In truth, the answer for every possible estimate is going to be extremely unlikely, because we are talking about the likelihood of observing exactly the configuration of outcome values that we observed. But just because everything is extremely unlikely doesn’t mean that some estimates imply our data are even more wildly unlikely than others. And what we want are the estimates that make the outcome values we observed least unlikely–that is, most likely. Maximum likelihood gives us a reason to select one set of \(\hat{\mathbf{\beta}}\) over all the others: we select the \(\hat{\mathbf{\beta}}\) that imply the highest likelihood of observing the values of the outcome that we actually observed.
Key points
What we are doing here is taking a first pass at the idea of maximum likelihood estimation.

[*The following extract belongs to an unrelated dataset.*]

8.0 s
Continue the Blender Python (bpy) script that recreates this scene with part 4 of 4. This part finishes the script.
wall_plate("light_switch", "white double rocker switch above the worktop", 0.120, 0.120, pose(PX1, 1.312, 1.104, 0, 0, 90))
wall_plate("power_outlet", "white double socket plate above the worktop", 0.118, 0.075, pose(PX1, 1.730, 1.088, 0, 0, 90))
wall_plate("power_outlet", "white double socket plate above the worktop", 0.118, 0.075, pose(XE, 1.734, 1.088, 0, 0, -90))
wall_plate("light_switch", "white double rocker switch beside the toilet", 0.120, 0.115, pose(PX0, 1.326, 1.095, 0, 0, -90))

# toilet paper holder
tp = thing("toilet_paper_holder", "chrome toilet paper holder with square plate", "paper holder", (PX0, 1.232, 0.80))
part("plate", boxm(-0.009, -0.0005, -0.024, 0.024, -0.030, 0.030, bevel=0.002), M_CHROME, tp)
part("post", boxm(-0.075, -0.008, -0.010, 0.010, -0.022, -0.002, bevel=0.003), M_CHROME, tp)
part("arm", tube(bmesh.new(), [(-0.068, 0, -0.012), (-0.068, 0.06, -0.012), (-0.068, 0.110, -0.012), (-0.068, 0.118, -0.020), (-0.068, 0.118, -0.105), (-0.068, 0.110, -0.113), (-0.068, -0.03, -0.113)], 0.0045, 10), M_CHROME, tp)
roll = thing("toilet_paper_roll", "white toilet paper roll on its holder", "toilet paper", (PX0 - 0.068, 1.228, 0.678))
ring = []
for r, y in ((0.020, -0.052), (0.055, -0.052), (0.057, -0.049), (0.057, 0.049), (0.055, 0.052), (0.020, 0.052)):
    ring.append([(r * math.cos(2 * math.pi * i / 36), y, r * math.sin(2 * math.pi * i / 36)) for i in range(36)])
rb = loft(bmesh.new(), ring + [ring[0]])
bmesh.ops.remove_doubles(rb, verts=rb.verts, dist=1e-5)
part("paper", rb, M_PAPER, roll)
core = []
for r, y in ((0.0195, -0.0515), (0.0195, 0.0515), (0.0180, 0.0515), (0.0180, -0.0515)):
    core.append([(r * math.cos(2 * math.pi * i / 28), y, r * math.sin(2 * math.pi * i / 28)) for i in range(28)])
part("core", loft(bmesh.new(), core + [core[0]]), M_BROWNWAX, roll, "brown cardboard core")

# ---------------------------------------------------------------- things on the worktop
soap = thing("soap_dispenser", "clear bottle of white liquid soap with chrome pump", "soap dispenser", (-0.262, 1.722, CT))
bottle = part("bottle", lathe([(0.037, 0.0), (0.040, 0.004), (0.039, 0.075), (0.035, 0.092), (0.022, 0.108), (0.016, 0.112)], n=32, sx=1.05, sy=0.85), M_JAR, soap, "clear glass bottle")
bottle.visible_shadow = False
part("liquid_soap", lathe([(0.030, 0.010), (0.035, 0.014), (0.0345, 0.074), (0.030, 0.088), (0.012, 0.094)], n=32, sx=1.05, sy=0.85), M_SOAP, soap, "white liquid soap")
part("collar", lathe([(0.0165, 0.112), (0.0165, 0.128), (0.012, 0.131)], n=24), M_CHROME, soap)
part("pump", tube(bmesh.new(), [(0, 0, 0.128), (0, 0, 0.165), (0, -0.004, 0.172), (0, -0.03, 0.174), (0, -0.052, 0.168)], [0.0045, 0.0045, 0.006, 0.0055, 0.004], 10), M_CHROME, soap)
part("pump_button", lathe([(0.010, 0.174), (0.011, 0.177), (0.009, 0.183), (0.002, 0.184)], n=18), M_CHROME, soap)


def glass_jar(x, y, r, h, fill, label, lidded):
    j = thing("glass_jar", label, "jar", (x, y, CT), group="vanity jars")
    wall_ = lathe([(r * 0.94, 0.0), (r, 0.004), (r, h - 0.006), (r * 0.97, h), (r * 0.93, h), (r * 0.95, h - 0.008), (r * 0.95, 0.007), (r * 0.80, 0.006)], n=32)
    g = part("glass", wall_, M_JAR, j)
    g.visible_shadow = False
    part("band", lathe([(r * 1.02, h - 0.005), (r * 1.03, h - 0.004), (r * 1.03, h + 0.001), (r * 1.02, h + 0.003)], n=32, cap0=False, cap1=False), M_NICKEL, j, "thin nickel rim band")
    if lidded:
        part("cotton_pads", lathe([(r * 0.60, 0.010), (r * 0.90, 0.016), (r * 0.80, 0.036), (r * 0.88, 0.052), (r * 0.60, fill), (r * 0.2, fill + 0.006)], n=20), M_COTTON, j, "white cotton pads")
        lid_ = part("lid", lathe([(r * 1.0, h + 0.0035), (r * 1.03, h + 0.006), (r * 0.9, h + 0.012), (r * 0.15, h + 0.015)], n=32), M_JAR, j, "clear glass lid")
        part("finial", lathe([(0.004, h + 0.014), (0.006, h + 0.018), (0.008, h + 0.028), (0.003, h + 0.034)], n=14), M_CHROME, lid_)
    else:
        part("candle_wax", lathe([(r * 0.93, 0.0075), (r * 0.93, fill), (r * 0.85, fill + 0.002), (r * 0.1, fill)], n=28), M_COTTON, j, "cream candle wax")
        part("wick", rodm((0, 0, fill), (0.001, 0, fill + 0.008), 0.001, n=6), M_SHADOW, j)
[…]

The big idea of maximum likelihood estimation is that the criterion we use for deciding which estimates are best is which estimates imply that the outcomes we observed are most likely (that is, least fluky)
Because it is much easier for software to work with (and some other reasons), in practice when we maximize likelihood what we are really doing is maximizing the sum of log-likelihoods. This is just a transformation that makes no difference whatsoever for our estimates.